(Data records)
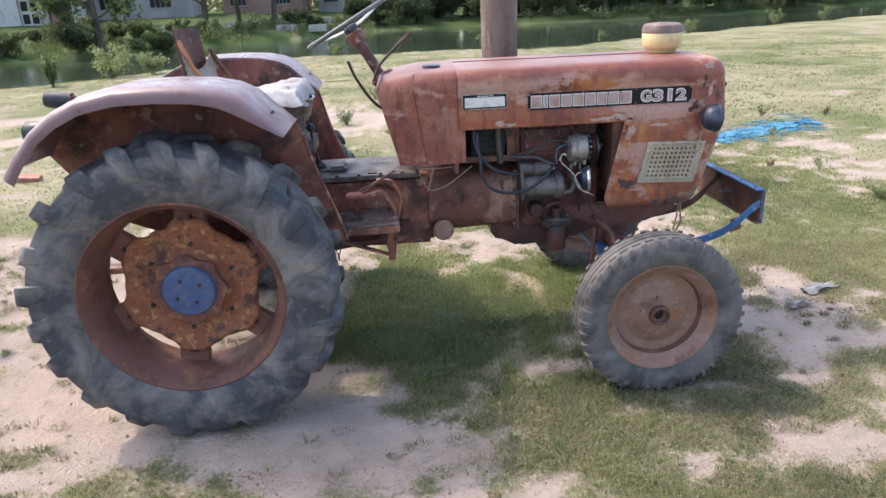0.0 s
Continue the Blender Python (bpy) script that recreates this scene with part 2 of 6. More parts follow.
M_bluehub = weathered("dull_blue_hub_paint", (0.045, 0.075, 0.165), (
    ((0.085, 0.11, 0.18), 25.0, 0.55, 0.1, None),
    ((0.12, 0.05, 0.03), 30.0, 0.66, 0.04, None)), rough=0.6)
M_rustarm = weathered("bare_rust_strap", (0.105, 0.045, 0.032), (
    ((0.19, 0.085, 0.045), 12.0, 0.55, 0.08, None),
    ((0.05, 0.03, 0.028), 10.0, 0.6, 0.08, None)), rough=0.7, relief=(90, 0.4, 0.003))
M_axle = weathered("maroon_axle_paint", (0.145, 0.052, 0.042), (
    ((0.20, 0.10, 0.08), 9.0, 0.56, 0.08, None),
    ((0.06, 0.028, 0.024), 9.0, 0.6, 0.08, None)), rough=0.6)


def rubber(name, dark, dust_or_sheen, th, stretch=None):
    m, t, bs = nodes_of(name)
    col = mix(t, ramp(t, noise_node(t, 5.0, 8, 0.65, stretch, 0.6), th - 0.1, th + 0.12), dark, dust_or_sheen)
    col = mix(t, ramp(t, noise_node(t, 22.0, 6, 0.6), 0.56, 0.66), col, tuple(0.5 * (a + b) for a, b in zip(dark, dust_or_sheen)))
    col = mix(t, 1.0, col, mix(t, noise_node(t, 240, 3), (0.75,) * 3, (1.25,) * 3), "MULTIPLY")
    t.links.new(col, bs.inputs["Base Color"])
    bs.inputs["Roughness"].default_value = 0.72
    bump(t, bs, noise_node(t, 120, 5, 0.65), 0.3, 0.003)
    return m


M_tyre = rubber("dusty_black_rear_tyre", (0.042, 0.043, 0.050), (0.195, 0.172, 0.156), 0.535)
M_ftyre = rubber("dusty_grey_front_tyre", (0.054, 0.050, 0.050), (0.175, 0.155, 0.142), 0.52)
M_black = weathered("black_rubber", (0.020, 0.022, 0.028), (((0.06, 0.055, 0.05), 20.0, 0.58, 0.08, None),), rough=0.5, relief=None)
M_hose = weathered("blue_black_cable", (0.018, 0.021, 0.029), (((0.06, 0.054, 0.05), 30.0, 0.6, 0.08, None),), rough=0.55, relief=None)
M_wire = weathered("dirty_white_wire", (0.62, 0.55, 0.45), (((0.3, 0.24, 0.18), 40.0, 0.55, 0.1, None),), rough=0.6, relief=None)
M_string = weathered("tan_string", (0.30, 0.205, 0.135), (), rough=0.9, relief=None)
M_wireblue = weathered("faded_blue_wire", (0.07, 0.13, 0.22), (), rough=0.5, relief=None)
M_wiregrey = weathered("dusty_dark_wire", (0.060, 0.052, 0.050), (((0.12, 0.10, 0.085), 30.0, 0.6, 0.08, None),), rough=0.6, relief=None)
M_swheel = weathered("sunbleached_grey_plastic", (0.10, 0.098, 0.096), (((0.16, 0.15, 0.14), 20.0, 0.58, 0.08, None),), rough=0.45, relief=None)
M_treadplate = weathered("worn_shiny_footplate", (0.30, 0.285, 0.29), (((0.11, 0.095, 0.095), 9.0, 0.54, 0.08, None), ((0.10, 0.05, 0.035), 16.0, 0.62, 0.05, None)), rough=0.20, metal=0.75, relief=(40, 0.15, 0.003))
M_bag = weathered("pale_blue_plastic_bag", (0.16, 0.30, 0.46), (((0.55, 0.58, 0.62), 14.0, 0.58, 0.04, None), ((0.10, 0.15, 0.28), 10.0, 0.6, 0.06, None)), rough=0.4, relief=None)
M_cream = weathered("cream_plastic_bowl", (0.60, 0.46, 0.235), (((0.50, 0.36, 0.19), 9.0, 0.55, 0.1, None),), rough=0.35, grain=(200, 0.08), relief=None)
M_cap = weathered("sunbleached_brown_cap", (0.16, 0.11, 0.095), (((0.25, 0.18, 0.16), 12.0, 0.55, 0.1, None),), rough=0.7)
M_muffler = weathered("rusty_grey_brown_muffler", (0.165, 0.125, 0.105), (
    ((0.11, 0.06, 0.045), 6.0, 0.52, 0.1, (1, 1, 0.25)),
    ((0.24, 0.19, 0.16), 11.0, 0.62, 0.06, (1, 1, 0.3))), rough=0.7)
M_blackplate = weathered("black_badge_plate", (0.012, 0.011, 0.014), (((0.14, 0.05, 0.035), 10.0, 0.66, 0.03, None),), rough=0.5, grain=(150, 0.1), relief=None)
M_blackplate.node_tree.nodes["Principled BSDF"].inputs["Specular IOR Level"].default_value = 0.2
M_badgepink = weathered("faded_pink_badge_blocks", (0.40, 0.27, 0.24), (((0.34, 0.17, 0.12), 24.0, 0.58, 0.08, None),), rough=0.45, grain=(150, 0.1), relief=None)
M_badgewhite = weathered("white_badge_outline", (0.66, 0.62, 0.58), (((0.5, 0.42, 0.36), 24.0, 0.6, 0.08, None),), rough=0.4, grain=(150, 0.08), relief=None)
M_badgesilver = weathered("grey_white_front_blocks", (0.56, 0.55, 0.53), (((0.38, 0.33, 0.28), 30.0, 0.62, 0.06, None),), rough=0.4, grain=(150, 0.08), relief=None)
M_chrome = weathered("tarnished_chrome", (0.62, 0.60, 0.56), (((0.28, 0.17, 0.10), 22.0, 0.66, 0.05, None),), rough=0.22, metal=0.9, grain=(150, 0.08), relief=None)
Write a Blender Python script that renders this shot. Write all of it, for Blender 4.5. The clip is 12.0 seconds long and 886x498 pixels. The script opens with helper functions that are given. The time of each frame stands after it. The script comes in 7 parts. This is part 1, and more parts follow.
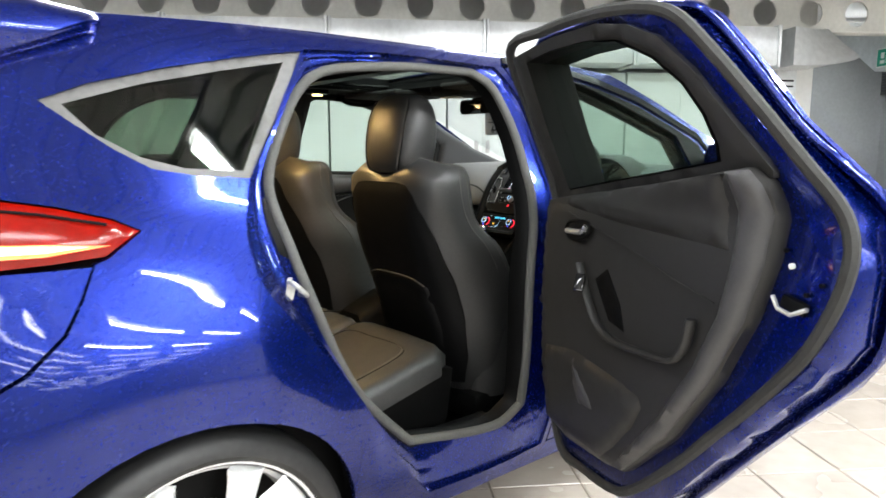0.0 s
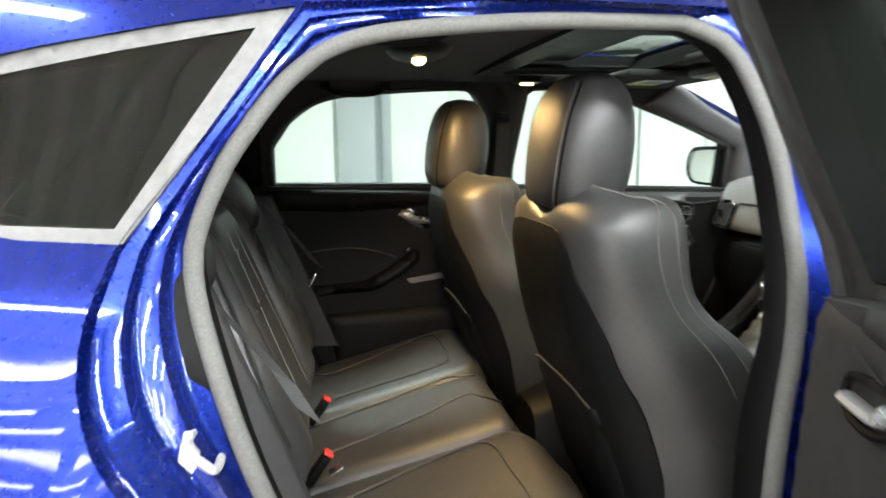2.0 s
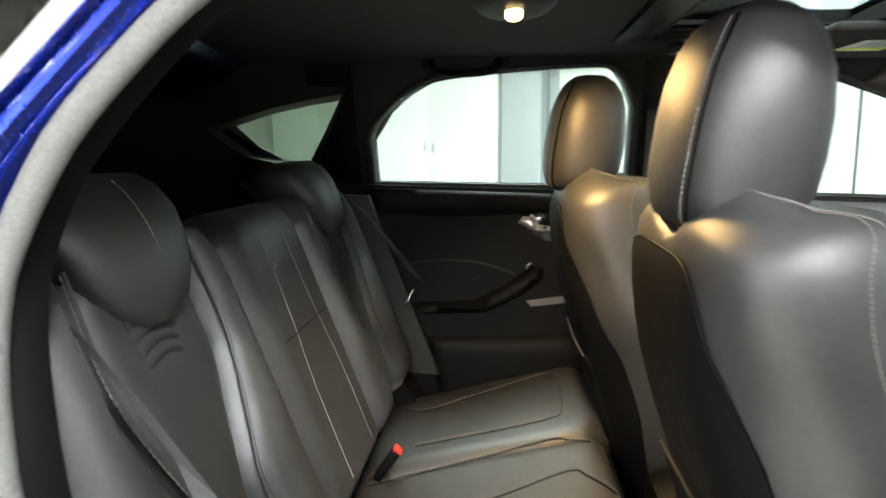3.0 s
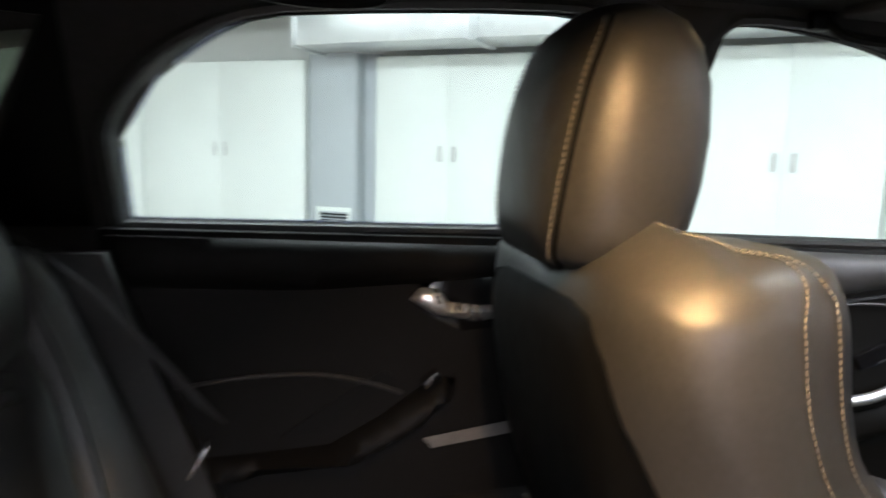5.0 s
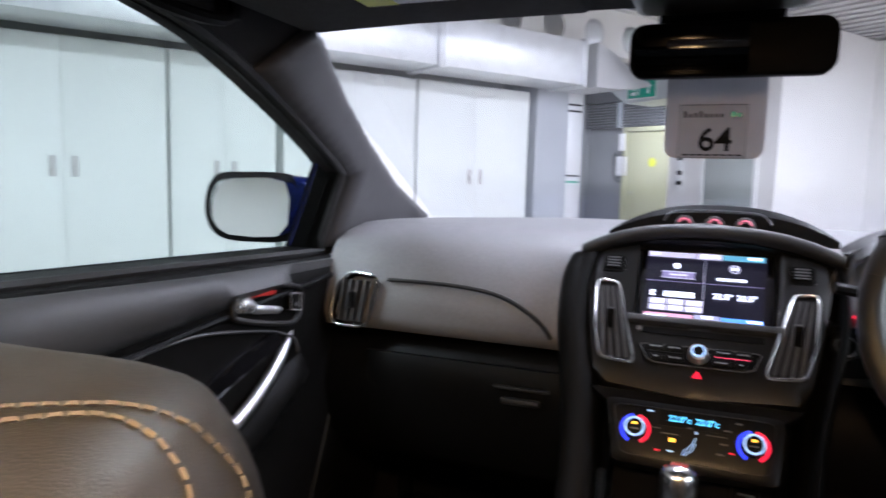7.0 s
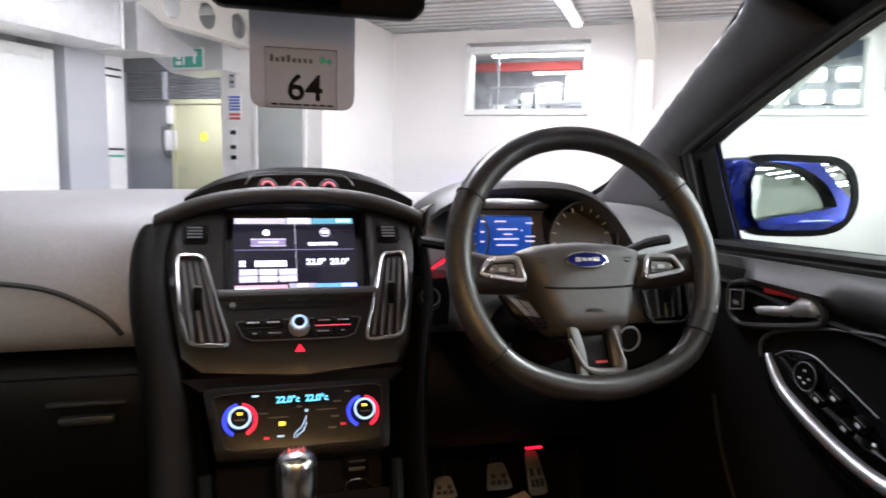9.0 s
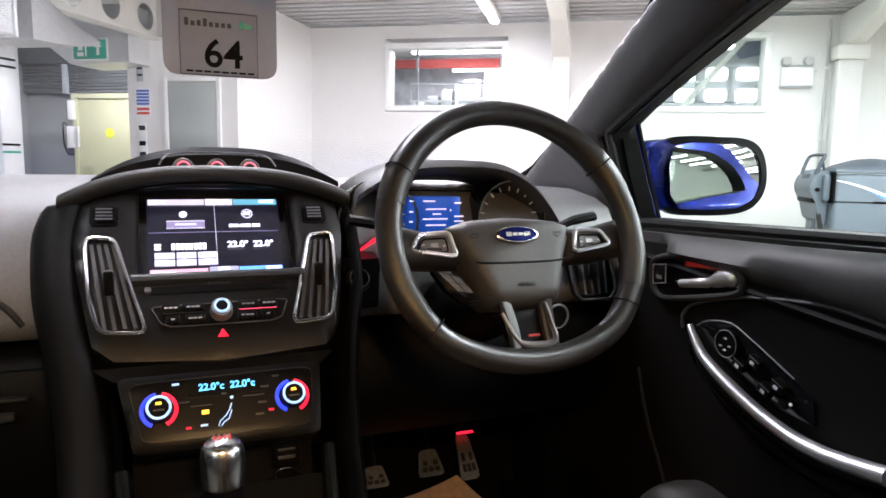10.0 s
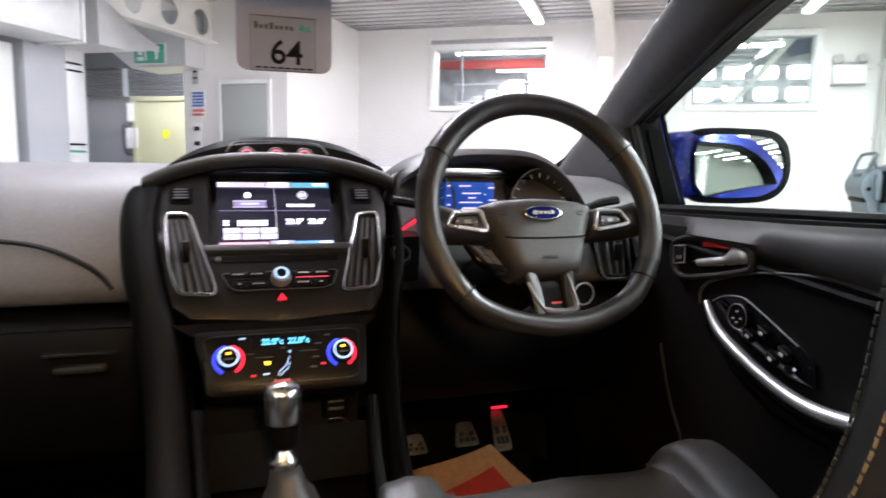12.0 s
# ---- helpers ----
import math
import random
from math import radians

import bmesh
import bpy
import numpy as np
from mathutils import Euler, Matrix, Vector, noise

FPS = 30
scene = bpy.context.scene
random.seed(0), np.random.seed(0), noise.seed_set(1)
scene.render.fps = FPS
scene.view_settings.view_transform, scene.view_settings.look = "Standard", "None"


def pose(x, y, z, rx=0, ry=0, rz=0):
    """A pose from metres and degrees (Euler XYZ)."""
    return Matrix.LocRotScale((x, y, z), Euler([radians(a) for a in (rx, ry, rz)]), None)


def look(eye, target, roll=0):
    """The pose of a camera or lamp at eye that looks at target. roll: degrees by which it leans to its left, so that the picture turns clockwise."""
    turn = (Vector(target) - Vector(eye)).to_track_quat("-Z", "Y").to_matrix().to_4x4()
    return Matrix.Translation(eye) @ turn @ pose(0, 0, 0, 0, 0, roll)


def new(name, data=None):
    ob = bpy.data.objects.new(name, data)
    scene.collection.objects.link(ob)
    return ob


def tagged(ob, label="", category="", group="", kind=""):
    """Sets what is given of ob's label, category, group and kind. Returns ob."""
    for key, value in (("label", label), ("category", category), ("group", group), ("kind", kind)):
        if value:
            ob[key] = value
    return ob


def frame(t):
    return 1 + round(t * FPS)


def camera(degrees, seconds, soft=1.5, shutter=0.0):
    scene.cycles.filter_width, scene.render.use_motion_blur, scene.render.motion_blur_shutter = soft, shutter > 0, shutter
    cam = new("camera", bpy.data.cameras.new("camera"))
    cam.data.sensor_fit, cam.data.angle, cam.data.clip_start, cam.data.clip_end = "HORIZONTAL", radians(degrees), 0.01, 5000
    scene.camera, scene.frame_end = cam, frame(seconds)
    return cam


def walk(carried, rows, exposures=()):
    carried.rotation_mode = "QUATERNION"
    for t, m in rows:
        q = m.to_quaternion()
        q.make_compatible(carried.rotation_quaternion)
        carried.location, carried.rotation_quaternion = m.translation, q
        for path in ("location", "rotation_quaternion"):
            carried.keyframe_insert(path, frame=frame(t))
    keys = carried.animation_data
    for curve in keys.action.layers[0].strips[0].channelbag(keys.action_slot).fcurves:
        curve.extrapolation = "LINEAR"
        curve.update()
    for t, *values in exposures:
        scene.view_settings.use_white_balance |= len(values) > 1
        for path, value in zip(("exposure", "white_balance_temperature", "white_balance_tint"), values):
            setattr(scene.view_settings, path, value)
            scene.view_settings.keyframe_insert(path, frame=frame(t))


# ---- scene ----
from mathutils.geometry import delaunay_2d_cdt
from mathutils.bvhtree import BVHTree

cam = camera(67.1, 12.0, soft=1.6, shutter=0.4)
PATH = [
    (0, (-0.496, -2.098, 1.183), (0.772, -0.579, 0.889), 0.0),
    (0.5, (-0.323, -2.048, 1.196), (0.946, -0.531, 0.899), -0.0),
    (1, (-0.113, -1.907, 1.208), (1.008, -0.279, 0.901), -0.3),
    (1.5, (0.103, -1.746, 1.223), (0.905, 0.059, 0.911), -0.6),
    (2, (0.307, -1.569, 1.23), (0.657, 0.375, 0.922), -0.6),
    (2.5, (0.472, -1.386, 1.219), (0.525, 0.591, 0.919), -0.6),
    (3, (0.522, -1.176, 1.201), (0.34, 0.793, 0.903), -0.3),
    (3.2, (0.509, -1.096, 1.195), (0.291, 0.871, 0.9), 0.1),
    (4.8, (0.369, -0.377, 1.201), (0.583, 1.591, 0.914), 1.9),
    (5, (0.397, -0.284, 1.212), (0.818, 1.651, 0.932), 1.5),
    (5.5, (0.46, -0.13, 1.23), (1.365, 1.634, 0.968), 2.1),
    (6, (0.549, -0.055, 1.242), (1.872, 1.425, 1.003), 1.6),
    (6.5, (0.589, -0.005, 1.238), (2.232, 1.111, 1.002), 1.5),
    (7, (0.619, 0.001, 1.214), (2.469, 0.729, 0.997), 1.5),
    (7.2, (0.638, 0.008, 1.209), (2.542, 0.581, 0.99), 1.4),
    (8.8, (0.733, 0.051, 1.195), (2.671, -0.37, 0.939), 1.3),
    (9, (0.743, 0.05, 1.186), (2.655, -0.478, 0.933), 1.3),
    (9.5, (0.764, 0.05, 1.167), (2.627, -0.63, 0.915), 1.1),
    (10, (0.76, 0.055, 1.155), (2.598, -0.693, 0.902), 1.0),
    (10.5, (0.762, 0.054, 1.146), (2.591, -0.714, 0.89), 1.0),
    (11, (0.762, 0.051, 1.142), (2.586, -0.73, 0.886), 1.0),
    (11.5, (0.74, 0.054, 1.143), (2.561, -0.735, 0.889), 1.0),
    (12, (0.653, 0.08, 1.132), (2.536, -0.545, 0.881), 1.0),
]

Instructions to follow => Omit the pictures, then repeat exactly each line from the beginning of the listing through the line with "((0.06, 0.028, 0.024), 9.0, 0.6, 0.08, None)), rough=0.6)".

Output for this task =>
0.0 s
Continue the Blender Python (bpy) script that recreates this scene with part 2 of 6. More parts follow.
M_bluehub = weathered("dull_blue_hub_paint", (0.045, 0.075, 0.165), (
    ((0.085, 0.11, 0.18), 25.0, 0.55, 0.1, None),
    ((0.12, 0.05, 0.03), 30.0, 0.66, 0.04, None)), rough=0.6)
M_rustarm = weathered("bare_rust_strap", (0.105, 0.045, 0.032), (
    ((0.19, 0.085, 0.045), 12.0, 0.55, 0.08, None),
    ((0.05, 0.03, 0.028), 10.0, 0.6, 0.08, None)), rough=0.7, relief=(90, 0.4, 0.003))
M_axle = weathered("maroon_axle_paint", (0.145, 0.052, 0.042), (
    ((0.20, 0.10, 0.08), 9.0, 0.56, 0.08, None),
    ((0.06, 0.028, 0.024), 9.0, 0.6, 0.08, None)), rough=0.6)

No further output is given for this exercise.